Drawing with tank tracks on matt-white painted steel

650 × 650 × 0.4 cm

Paranoid Circle was initially thought for the exhibition Ratatataa at the Kunstmuseum Karlsruhe, though it was never realized.

The Kunstmuseum Karlsruhe’s building, formerly a weapons and ammunition factory, is now a museum and exhibition space with an extensive collection. Considering its previous use, the space has undergone a significant transformation—shifting from weaponry to art, from the rapid shipping of items to the storage of a collection, and from the mass production of single items to the diversity of artworks.

This transformation prompted us to ask the following questions: What if this museum went back to the late 1930s and experienced its own space as a weapons and ammunition factory? Or, if this space—once a weapons and ammunition factory—came to the present day and saw itself as an art museum, how would these two states conceptually merge? What kind of art project might emerge from this?

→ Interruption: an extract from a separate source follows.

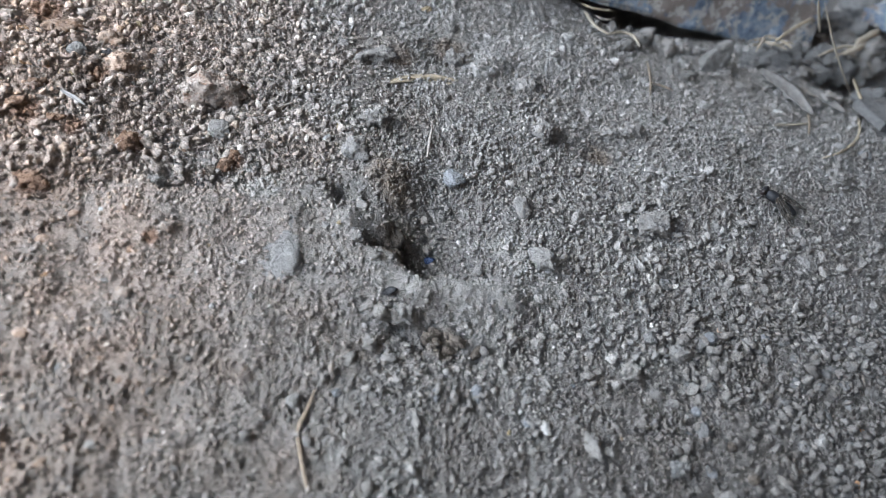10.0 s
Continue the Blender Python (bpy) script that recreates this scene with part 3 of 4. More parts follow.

Paranoid Circle consists of a circular pattern created by a tank rotating repeatedly around its own axis on 4 mm thick painted steel plate. Rather than engaging with the tank’s destructive power—or the aesthetics of violence—the project explores how a 60-ton heavy weapon can be transformed into a material for art. In this sense, the work resists weaponization; instead, it reverses it.

The circle, as a form, has been reinterpreted by many artists within various conceptual frameworks over time. It is often associated with ideas such as symmetry, infinity, timelessness, emptiness and so on. However, this circle does not represent any of these concepts; instead, it produces a sense of deadlock.

Here, the tank becomes an “art machine” capable of drawing. It leaks into the artistic expression; much like a brush leaves marks on a canvas, the tank’s tracks inscribes marks onto the steel surface. Through this process, it is instrumentalized and incorporated into an aesthetic mode of production. Considering the material thickness and the dimensions of the work (650 × 650 cm), the piece is conceived to resemble an enlarged drawing on 160 gsm paper.

As the tank moves, it scratches the surface beneath it, gradually forming a circular pattern that simultaneously creates the drawing and conceptually confines the machine within it.

A tank’s ability to rotate 360° relates to its dominance over its surroundings—it can face and move in any direction at will. Yet during the process, its continuous spinning produces another effect: as if it is trying to look in every direction at once. This repetitive motion gives the tank a distinctly paranoid presence.